Preparing for Future Generations
By ‘Inoke Hafoka – Los Angeles, California | Salt Lake City (Glendale), Utah
Chances are you’ve heard some of these names before: Dwayne “The Rock” Johnson [Actor/Entertainer], Dinah Jane [Member of Fifth Harmony], Troy Polamalu [Pittsburg Steelers, Retired NFL Player], Jabari Parker [Milwaukee Bucks, NBA Player], and Jason Momoa [Actor]. While these celebrities have Pacific Island heritage in common (a fact that many of us Pacific Islanders enthusiastically proclaim), their celebrity makes them an anomaly in a relatively invisible community. The Native Hawaiian & Pacific Islander (NHPI) population in the United States (U.S.) is small and unique, and as a result, there are unique challenges that are largely invisible to the mainstream.
Native Hawaiian & Pacific Islanders make up less than 1% of the U.S. population, however according to research completed by the Asian Americans Advancing Justice organization this year, within a 5-year period (2010 and 2015) the NHPI population grew by 13 percent. That’s currently the second fastest growing group in the U.S. behind Asian Americans.
With the rate of NHPIs growing in the U.S., there are issues that need to be addressed because they impact our NHPI community differently compared to other ethnic populations. Here are some examples of issues that affect NHPIs nationally and some local to Utah:
|EDUCATION||In 2010, 73% of NHPI youth in Utah graduated and 24% dropped out of high school, rates worse than the statewide average (78% and 19% respectively)|
|HEALTH||About 1 in 7 NHPIs nationally are uninsured, a rate higher than Whites (also Tongans, a NHPI ethnic subgroup, have a rate of about 1 in 4 that do not have insurance).|
|ECONOMIC JUSTICE & HOUSING||In Utah, NHPIs fare worse than average across multiple measures of income: Poverty rate (15% compared to 9%), higher proportion who are low-income (53% compared to 27%), and lower per capita income ($12, 446 compared to $24,895). NHPI have lower-than-average rates of home ownership in the Salt Lake City area (49% compared to 71%).|
|IMMIGRATION||Overall, NHPI subgroups have different relationships with the U.S. (i.e. – U.S. citizens, U.S. nationals, COFA, and no U.S. association), this makes the topic of immigration complex and challenging to fully comprehend.|
There are many more issues that affect the NHPI community not listed above, but what can be done about it? What is our responsibility as a community if we want to see change?

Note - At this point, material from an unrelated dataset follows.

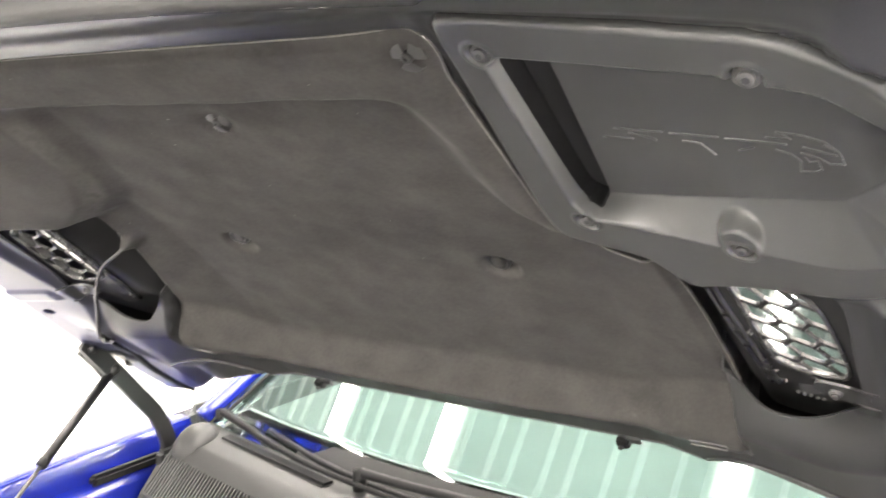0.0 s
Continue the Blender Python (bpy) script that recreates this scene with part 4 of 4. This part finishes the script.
# hinges and gas struts
def strap(name, x, line, half, thick, m):
    """A flat bent bar in an upright plane, along a line of (y, z)."""
    bm = bmesh.new()
    P = [Vector((0, a, b)) for a, b in line]
    rows = []
    for i, p in enumerate(P):
        d = (P[min(i + 1, len(P) - 1)] - P[max(i - 1, 0)]).normalized()
        n = Vector((0, -d.z, d.y)) * half
        rows.append([bm.verts.new((x + sx * thick / 2, q.y, q.z)) for sx, q in ((-1, p + n), (1, p + n), (1, p - n), (-1, p - n))])
    for p, q in zip(rows, rows[1:]):
        for k in range(4):
            bm.faces.new((p[k], p[(k + 1) % 4], q[(k + 1) % 4], q[k]))
    bm.faces.new(rows[0])
    bm.faces.new(rows[-1][::-1])
    bmesh.ops.bevel(bm, geom=bm.edges[:], offset=0.0015, segments=2, affect="EDGES")
    return from_bm(name, bm, m)


for s in (-1, 1):
    hg = part("hood_hinge", strap("hood_hinge", s * 0.726, [(0.146, 1.214), (0.166, 1.191), (0.212, 1.138), (0.258, 1.085), (0.292, 1.046), (0.311, 1.015), (0.322, 0.978), (0.322, 0.92)], 0.017, 0.012, M_PLATE), car, "dark steel hood hinge arm")
    part("bracket", strap("bracket", s * 0.738, [(0.150, 1.200), (0.178, 1.170), (0.200, 1.140)], 0.014, 0.010, M_PLATE), hg)
    part("foot", box_mesh("foot", (s * 0.716, 0.316, 0.945), (0.030, 0.055, 0.05), M_PLATE, 0.008), hg)
    for yy, zz in ((0.160, 1.206), (0.205, 1.160)):
        part("hinge_bolt", tube_mesh("hinge_bolt", [(s * 0.722, yy - 0.004, zz - 0.006), (s * 0.712, yy - 0.004, zz - 0.006)], 0.008, M_PLATE, 6, 1), hg, "hexagon hinge bolt")
    mount = thing("hinge_mount", (s * 0.712, float(panel_y(np.array([s * 0.712]), np.array([-0.350]))[0]), -0.350), "dark steel hinge plate bolted to the hood's panel", "hinge plate", "hinge plates")
    mo = ORIGIN[mount.name]
    part("plate", sheet("plate", round_card([(mo.x - 0.016, mo.z + 0.030), (mo.x + 0.016, mo.z + 0.030), (mo.x + 0.016, mo.z - 0.030), (mo.x - 0.016, mo.z - 0.030)], 0.009), lambda x, z, d: panel_y(x, z) - 0.004 + 0.002 * sm(0.003, 0.0, d), 0.004, (), 0.004, 0.004, (M_PANEL,)), mount)
    for dz in (0.017, -0.017):
        screw(mount, mo.x, mo.y - 0.0045, mo.z + dz, M_PANEL, 0.009)
    gs = thing("gas_strut", (s * 0.735, -0.05, 0.9), "black gas strut holding the hood open", "gas strut", "hood struts", base=CAR)
    top, low = Vector((s * 0.725, 0.195, 1.145)), Vector((s * 0.75, -0.06, 0.895))
    part("cylinder", tube_mesh("cylinder", [top, top.lerp(low, 0.52)], 0.0082, M_PLATE, 14, 1), gs, "black strut cylinder")
    part("rod", tube_mesh("rod", [top.lerp(low, 0.50), low], 0.0036, M_STEEL, 10, 1), gs, "bright steel rod")
    part("ball_end", tube_mesh("ball_end", [top + Vector((0, 0.01, 0.01)), top], 0.008, M_STEEL, 10, 1), gs)
    part("collar", tube_mesh("collar", [top.lerp(low, 0.50), top.lerp(low, 0.545)], 0.0095, M_BLACK, 14, 1), gs)

# ---- the room ----
X0, X1, Y0, Y1, ZC = -4.2, 5.0, -18.0, 7.0, 3.3
whole("floor", box_mesh("floor", ((X0 + X1) / 2, (Y0 + Y1) / 2, -0.1), (X1 - X0, Y1 - Y0, 0.2), M_FLOOR), (0, 0, 0), "grey sealed workshop floor", "floor", kind="structure", base=CAR)
whole("ceiling", box_mesh("ceiling", ((X0 + X1) / 2, (Y0 + Y1) / 2, ZC + 0.1), (X1 - X0, Y1 - Y0, 0.2), M_CEIL), (0, 0, ZC), "white ribbed steel ceiling", "ceiling", kind="structure", base=CAR)
for nm, c, sz in (("wall_west", (X0 - 0.1, (Y0 + Y1) / 2, ZC / 2), (0.2, Y1 - Y0, ZC)), ("wall_east", (X1 + 0.1, (Y0 + Y1) / 2, ZC / 2), (0.2, Y1 - Y0, ZC)), ("wall_north", ((X0 + X1) / 2, Y1 + 0.1, ZC / 2), (X1 - X0, 0.2, ZC)), ("wall_south", ((X0 + X1) / 2, Y0 - 0.1, ZC / 2), (X1 - X0, 0.2, ZC))):
    whole(nm, box_mesh(nm, c, sz, M_WALL), c, "plain white painted workshop wall", "wall", kind="structure", base=CAR)
bm = bmesh.new()
for k in range(56):
    box_bm(bm, (X0 + 0.12 + k * 0.163 + 0.03 * (k % 2), (Y0 + Y1) / 2, ZC - 0.012), (0.03, Y1 - Y0 - 0.02, 0.024))
whole("ceiling_rib", from_bm("ceiling_rib", bm, M_WALL, False), (0, 0, ZC), "white pressed ribs of the ceiling", "ceiling", kind="structure", base=CAR)
for k, yy in enumerate((-16, -13.7, -11.4, -9.1, -6.8, -4.5, -2.2, 0.1, 2.4, 4.7)):
    whole("ceiling_beam", box_mesh("ceiling_beam", ((X0 + X1) / 2, yy, ZC - 0.11), (X1 - X0 - 0.02, 0.10, 0.16), M_BEAM, 0.01), ((X0 + X1) / 2, yy, ZC - 0.11), "grey ceiling beam", "beam", "ceiling beams", "structure", CAR)
for xx in (-2.24, -1.46, -0.03, 0.95, 2.1, 3.2):
    lamp = thing("ceiling_lamp", (xx, 2.3, ZC), "long lit white tube lamp on the ceiling", "ceiling lamp", "ceiling lamps", base=CAR)
    part("housing", box_mesh("housing", (xx, 2.3, ZC - 0.22), (0.16, 8.2, 0.03), M_WALL, 0.005), lamp)
    part("tube", box_mesh("tube", (xx, 2.3, ZC - 0.26), (0.09, 8.0, 0.05), tube, 0.01), lamp, "glowing tube")
# unseen lamps across the front, added to light the hood's underside
for yy in (-1.7, -3.3, -5.2, -7.4):
    lamp = thing("ceiling_lamp", (0.4, yy, ZC), "added unseen white tube lamp across the ceiling", "ceiling lamp", "front ceiling lamps", base=CAR)
    part("housing", box_mesh("housing", (0.4, yy, ZC - 0.22), (8.2, 0.16, 0.03), M_WALL, 0.005), lamp)
    part("tube", box_mesh("tube", (0.4, yy, ZC - 0.285), (8.0, 0.09, 0.09), tube, 0.02), lamp, "glowing tube")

Making change is easier said than done. We have to make time during our busy lives of work, school, religious duties, family and community responsibilities, etc., to learn about the issues facing the NHPI community. If we don’t care enough to learn about what’s going on in our own community, we can’t expect someone else to, and we can’t expect things to improve. To better understand the issues that surround the NHPI community, we have to get involved and volunteer with work already being conducted by NHPIs in their communities. We will also need to do as Fitisemanu suggested and find time to speak out so that these issues are addressed. One way to ‘speak out’ is to register to vote. In 2012, there were only 58% of NHPIs registered to vote compared to 71% of the total U.S. population. We are traditionally a resourceful and resilient people. If we want our issues to be addressed, it’s our responsibility to not be ignored or have our issues be easily forgotten.
Our parents, grandparents, and family that came before sacrificed and found ways to provide for us. We must pay it forward and remember our future generations. If we do not make the necessary changes today to better the NHPI community, we will be providing our children with challenges and struggles because of the resources (or lack of) that will be available to help them survive.